Blackboard is ‘hauntingly bibliographical’ and perfectly witty

Blackboard (Keep ya’ head up) showed at the Corpus Playroom from the 21st February to 24th February 2024

Rida Fatima

Blackboard was written by Tia-Renee Mullings and Katiann Barros Rocha, and presented by Bread Theatre & Film Company.

Somewhat hauntingly biographical in its accuracy, and golden in its comedy, Blackboard is a play that perfectly captures the isolation that comes with being a woman of colour, specifically a black woman, in Cambridge. The main character Adina, played by Christabel Okongwu, is bombarded with the otherness, self-antagonisation and guilt which follows her like gum under a shoe as she walks around her prestigious university which she once naively dreamed of as her biggest achievement. 

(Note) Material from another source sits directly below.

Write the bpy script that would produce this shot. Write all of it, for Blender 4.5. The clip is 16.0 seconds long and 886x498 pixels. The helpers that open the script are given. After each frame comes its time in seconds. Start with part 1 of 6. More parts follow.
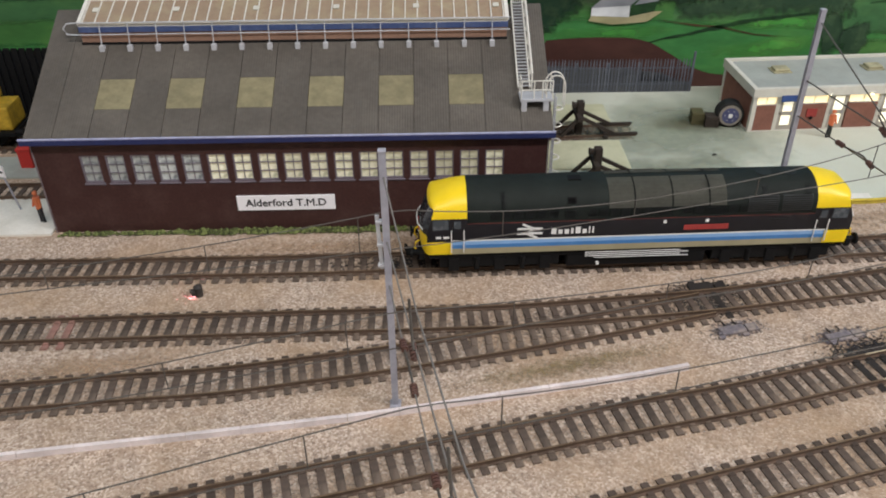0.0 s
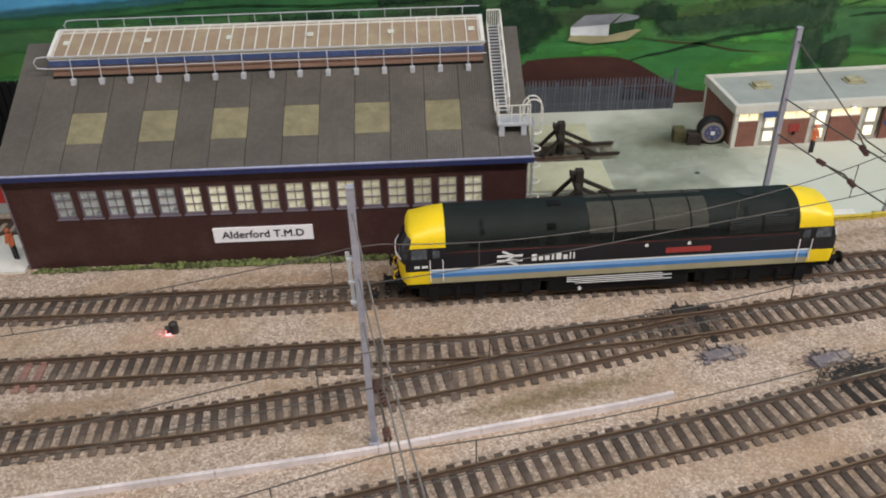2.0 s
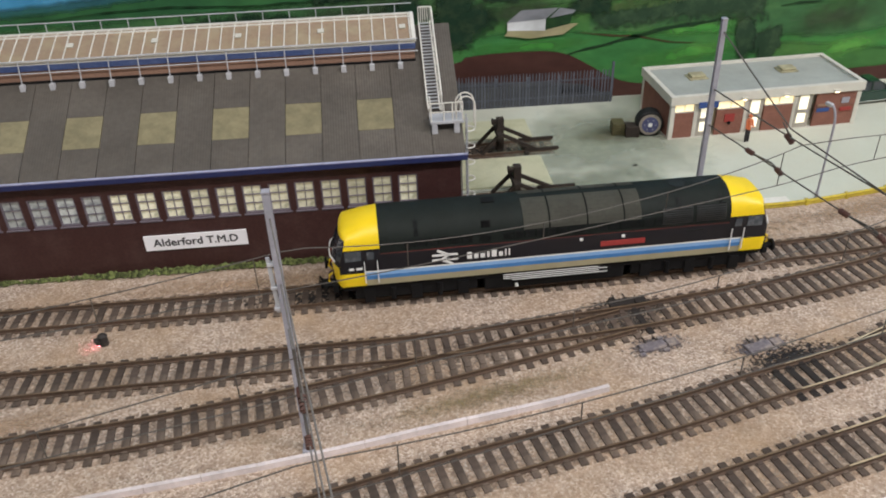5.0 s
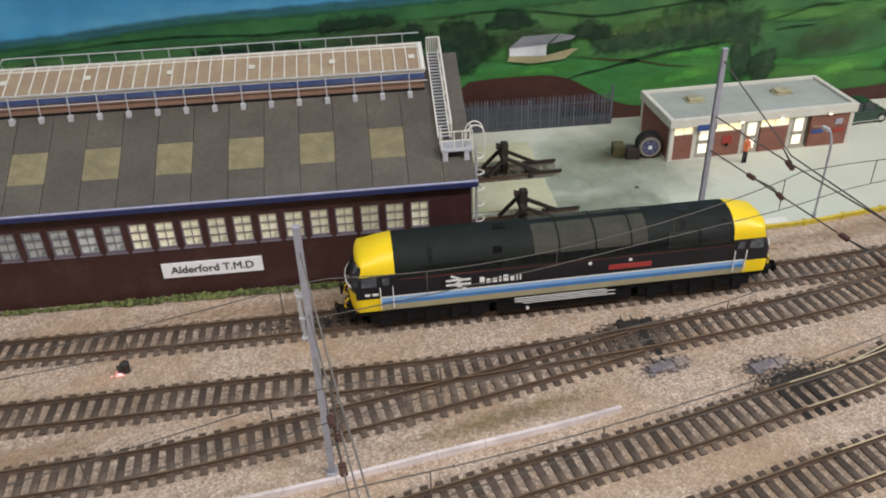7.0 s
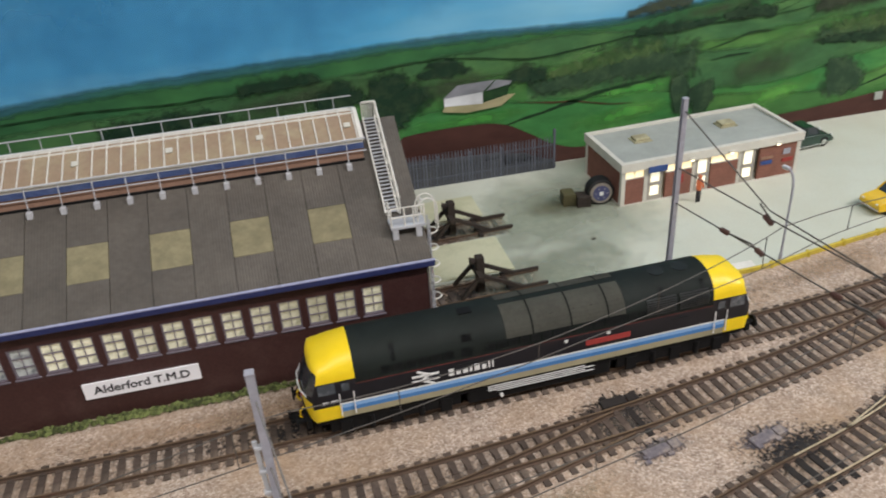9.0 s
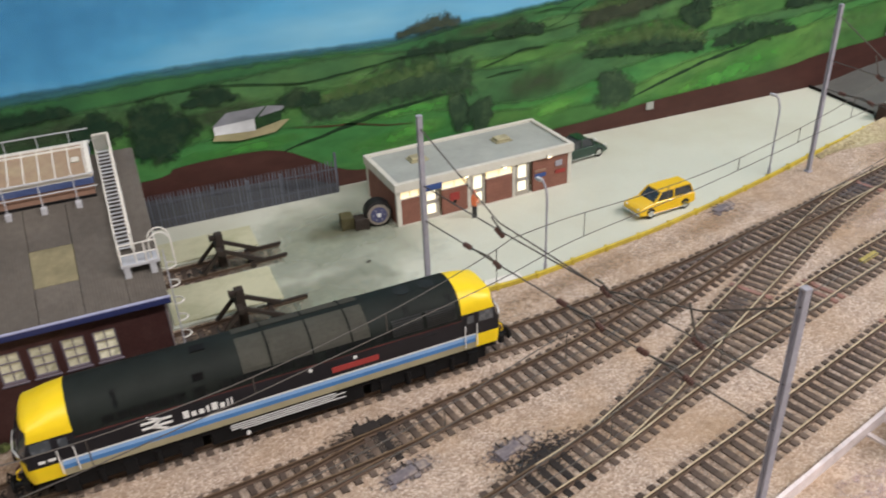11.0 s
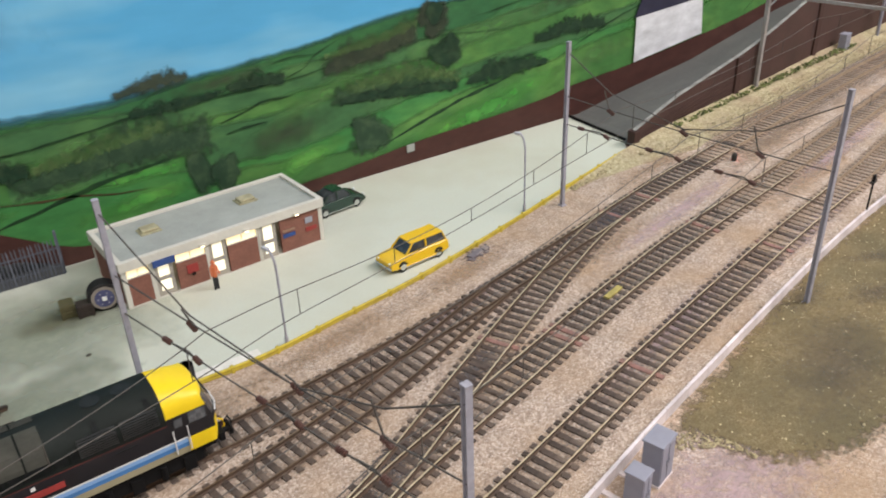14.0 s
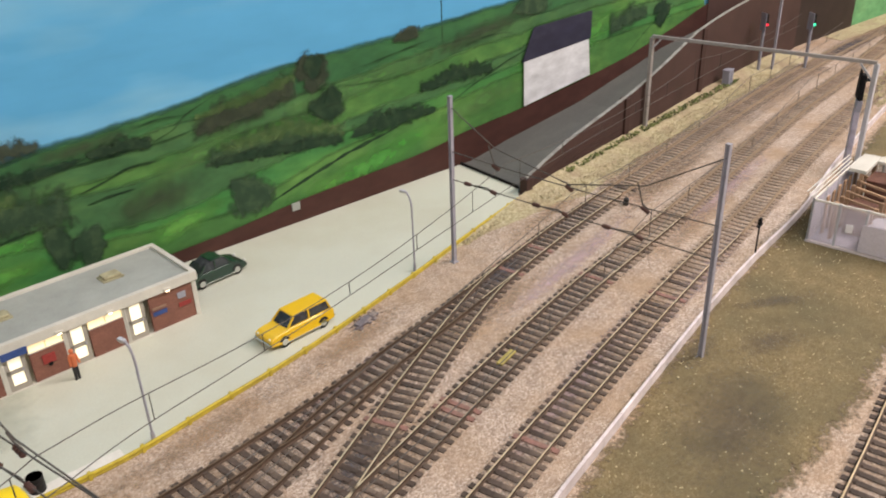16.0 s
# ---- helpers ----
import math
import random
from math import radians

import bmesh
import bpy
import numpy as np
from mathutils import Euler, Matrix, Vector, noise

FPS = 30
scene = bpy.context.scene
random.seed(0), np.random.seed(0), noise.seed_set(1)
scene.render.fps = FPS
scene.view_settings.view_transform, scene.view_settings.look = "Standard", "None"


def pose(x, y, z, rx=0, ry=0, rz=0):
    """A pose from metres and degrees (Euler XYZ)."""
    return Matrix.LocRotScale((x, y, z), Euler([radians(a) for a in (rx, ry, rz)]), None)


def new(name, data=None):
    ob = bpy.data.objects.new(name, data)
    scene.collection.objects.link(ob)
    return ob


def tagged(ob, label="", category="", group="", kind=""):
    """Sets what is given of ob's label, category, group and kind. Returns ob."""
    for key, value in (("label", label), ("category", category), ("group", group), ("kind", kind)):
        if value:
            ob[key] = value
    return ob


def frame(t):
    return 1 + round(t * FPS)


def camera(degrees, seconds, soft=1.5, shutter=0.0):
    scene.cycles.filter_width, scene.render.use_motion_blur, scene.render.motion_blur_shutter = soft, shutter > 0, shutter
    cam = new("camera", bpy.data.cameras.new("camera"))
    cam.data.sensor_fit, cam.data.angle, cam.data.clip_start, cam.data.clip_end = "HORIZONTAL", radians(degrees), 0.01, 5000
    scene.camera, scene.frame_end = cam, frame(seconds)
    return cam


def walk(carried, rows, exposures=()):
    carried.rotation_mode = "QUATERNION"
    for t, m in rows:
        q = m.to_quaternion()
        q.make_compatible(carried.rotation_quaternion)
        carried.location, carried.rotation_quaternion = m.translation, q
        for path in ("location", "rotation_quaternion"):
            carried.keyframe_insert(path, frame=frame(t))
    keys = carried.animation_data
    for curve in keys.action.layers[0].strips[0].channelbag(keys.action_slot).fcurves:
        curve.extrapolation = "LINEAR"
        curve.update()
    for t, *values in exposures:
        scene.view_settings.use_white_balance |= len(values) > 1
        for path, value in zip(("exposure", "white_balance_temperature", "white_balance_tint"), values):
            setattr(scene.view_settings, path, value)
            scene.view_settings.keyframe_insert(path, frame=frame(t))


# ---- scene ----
cam = camera(57.31, 16.0, soft=1.9, shutter=0.4)
ROWS = [
    (0.0, 0.0008, -0.0053, 0.2721, -0.85, -33.78, -0.53),
    (0.5, 0.0011, -0.0040, 0.2752, -0.89, -33.57, -0.84),
    (1.0, 0.0009, -0.0025, 0.2776, -1.15, -33.01, -1.10),
    (1.5, 0.0020, 0.0012, 0.2758, -1.11, -32.76, -1.47),
    (2.0, 0.0099, 0.0052, 0.2751, -1.31, -32.83, -1.69),
    (2.5, 0.0143, 0.0093, 0.2772, -2.83, -32.44, -2.16),
    (3.0, 0.0176, 0.0158, 0.2805, -3.71, -32.40, -2.64),
    (3.5, 0.0228, 0.0171, 0.2766, -4.22, -32.75, -2.30),
    (4.0, 0.0297, 0.0182, 0.2715, -4.54, -33.12, -1.95),
    (6.5, 0.0158, -0.0097, 0.2838, -4.08, -32.72, -2.01),
    (7.0, 0.0128, 0.0031, 0.2871, -5.24, -32.27, -2.09),
    (7.5, 0.0007, 0.0281, 0.2817, -7.24, -32.66, -2.42),
    (8.0, -0.0162, 0.0661, 0.2899, -8.53, -32.58, -2.97),
    (8.5, -0.0091, 0.0649, 0.2957, -9.87, -31.72, -3.55),
    (11.0, 0.0731, 0.0494, 0.2857, -21.94, -29.90, -2.57),
    (11.5, 0.0900, 0.0548, 0.2864, -24.88, -29.44, -2.34),
    (12.0, 0.1036, 0.0560, 0.2879, -27.12, -29.31, -2.20),
    (12.5, 0.1156, 0.0517, 0.2888, -29.28, -29.47, -1.98),
    (13.0, 0.1274, 0.0459, 0.2895, -30.60, -29.29, -2.09),
    (13.5, 0.1404, 0.0442, 0.2885, -32.33, -28.86, -2.13),
    (14.0, 0.1538, 0.0549, 0.2886, -34.56, -28.56, -2.09),
    (14.5, 0.1631, 0.0626, 0.2870, -36.52, -28.81, -2.19),
    (15.0, 0.1844, 0.0669, 0.2907, -38.80, -28.27, -2.11),
    (15.5, 0.1893, 0.0692, 0.2944, -40.11, -27.62, -1.97),
    (16.0, 0.1946, 0.0700, 0.2967, -41.16, -26.70, -1.95),
]


def eye_pose(x, y, z, yaw, pitch, roll):
    """The pose of an eye from its place, its heading, its tilt and its lean."""
    return pose(x, y, z, 0, 0, yaw) @ pose(0, 0, 0, 90 + pitch) @ pose(0, 0, 0, 0, 0, roll)


walk(cam, [(t, eye_pose(x, y, z, yaw, pitch, roll)) for t, x, y, z, yaw, pitch, roll in ROWS],
     exposures=[(0.0, -0.05, 6400, 10), (8.5, -0.03, 6400, 10), (11.0, 0.03, 6600, 13), (14.0, 0.08, 6500, 12), (15.0, 0.06, 6550, 13), (16.0, 0.02, 6950, 15)])

scene.cycles.transparent_max_bounces = 24

# ---- light: a closed hobby room; its ceiling tube lamps are assumed and unseen ----
world = bpy.data.worlds.new("room_air")
scene.world = world
world.use_nodes = True
world.node_tree.nodes["Background"].inputs[0].default_value = (0.9, 0.95, 1.0, 1)
world.node_tree.nodes["Background"].inputs[1].default_value = 0.05


def tube_lamp(x, y, z, rz, power, colour, long=1.5):
    lamp = bpy.data.lights.new("tube_light", "AREA")
    lamp.shape, lamp.size, lamp.size_y = "RECTANGLE", long, 0.14
    lamp.energy, lamp.color = power, colour
    ob = new("tube_light", lamp)
    ob.matrix_world = pose(x, y, z, 0, 0, rz)
    return ob


# unseen lamps, placed and powered for the brightness of each end
tube_lamp(0.10, -0.45, 1.42, 0, 17.8, (1.0, 0.98, 0.96))
tube_lamp(1.75, -0.35, 1.42, 0, 42.0, (1.0, 0.95, 0.96))
tube_lamp(-1.10, -0.20, 1.42, 90, 5.5, (1.0, 0.98, 0.96))

# ---- helpers of this scene; lengths in millimetres until part() ----
MM = 0.001


def thing(name, x=0.0, y=0.0, z=0.0, rz=0.0, label="", category="", group="", kind=""):
    ob = new(name)
    ob.empty_display_size = 0.01
    ob.matrix_world = pose(x * MM, y * MM, z * MM, 0, 0, rz)
    return tagged(ob, label, category, group, kind)


def mesh_of(name, bm, material, smooth=False):
    me = bpy.data.meshes.new(name)
    bm.transform(Matrix.Scale(MM, 4))
    bm.normal_update()
    bm.to_mesh(me)
    bm.free()
    for m in material if isinstance(material, (list, tuple)) else [material]:
        me.materials.append(m)
    if smooth:
        me.polygons.foreach_set("use_smooth", [True] * len(me.polygons))
    return me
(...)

As she takes on this big change, we are introduced to the characters in her life: her supportive but critical friends, her undermining and self-important white classmates and professors, as well as her white boyfriend who plays a pivotal role in breaking the rose-tinted view she had of her university experience. The symbolism and writing was so well done that it felt incredibly personal, and Adina’s misfortunes were met with a melancholic pang in my laugh; it felt very bittersweet for me to relate to them, as a brown, Muslim woman myself.

The writer’s symbolism of the “black card” and the “blackboard” was an amazing way of incorporating how racial pressures ironically can feel even more pertinent coming from your own race rather than others. Even though racism is always perceived as an outward source, some of the most intimate criticisms I’ve ever experienced towards my identity have been from fellow South Asians who don’t think I’m committing to my culture by trying to move out to Cambridge. Similarly, the play begins with Adina being criticised by some of her friends for compromising her black identity by trying to homogenise in an environment which once benefited from the exploitation of her ancestors. The tension between assimilating with such an institution was fantastically portrayed by the actress whose stress and journey of self esteem was smoothly conveyed throughout the play. Hafsat Isaac-Momoh, Alex Clovis and Aker Okoye were brilliant at playing Adina’s friends as well as the judges of the black council (assessing whether to revoke Adina’s black card), and were very reminiscent of Aeschylus’s furies, who scrupulously assessed her every move and whether it was uplifting the black community. They were essential in bringing in the comedic undertones of the performance and their witty lines spit across the stage.

The pressure and isolation from the cultish, white majority in the prestigious university was also something much more darker and condescending. From the “Rule Britannia” blindly patriotic, sing-songy lecture attendees, played excellently by Martha Gazzard, Alfie Cason and Maxim Knowles, to the heart-stopping moment of hearing her boyfriend, played by Harry Mitchell, say a degrading slur in a pop song, Adiana faces all sorts of challenges and undermining remarks from the white people around her. Many women of colour in Cambridge can relate how sometimes being picked by a white guy guiltily serves as a form of validation, how sometimes they get doubted as a student because of their skin colour, how their friends from privileged backgrounds overlook the magnitude of this isolation because they can never experience it. The white noise is deafening and the actors playing such insufferable and self-absorbed characters did an amazing job at being caricatures that the audience can both laugh at as well as pricks they can hate.

The white-saviour complex which came through the defensive boyfriend and the pamphlet-faced feminism Sidge girlie was a very complex theme that the play dealt with. Indeed, sometimes the people who think they are doing good for us, ‘standing up for the minorities’, are in fact reducing people of colour to victims and positioning themselves as the knights in shining armour of the struggle. The Sidge Girlie actress, Elise Batchelor, was acutely accurate at displaying the self-important ignorance that many white feminists display when they overshadow the postmodern feminist thread – her whiney voice and hilarious attention seeking mannerisms and commentary were a highlight of the show.

Some criticisms of the performance is that the overacting at times made some scenes in the beginning a little difficult to watch. Okongwu as Adina did an amazing job and was able to cover a lot of complex emotions – the cognitive dissonance of being a Cambridge student whilst also simply dealing with the embrace of adulthood was portrayed so well. However, there were instances of over-acting in her delivery, as well as some of the other actors, and the monotonous exasperated tone sometimes made it hard to take seriously. Some of the scenarios written in the script were also very on the nose and so stereotypical that they felt a bit forced – like the writers were trying to tackle every issue at once and just threw in every experience for the sake of plot. However, because the script was so golden and the themes were developed carefully, the play got away with doing this. Never have I been to a play before where the audience could not stop laughing and for all the right reasons.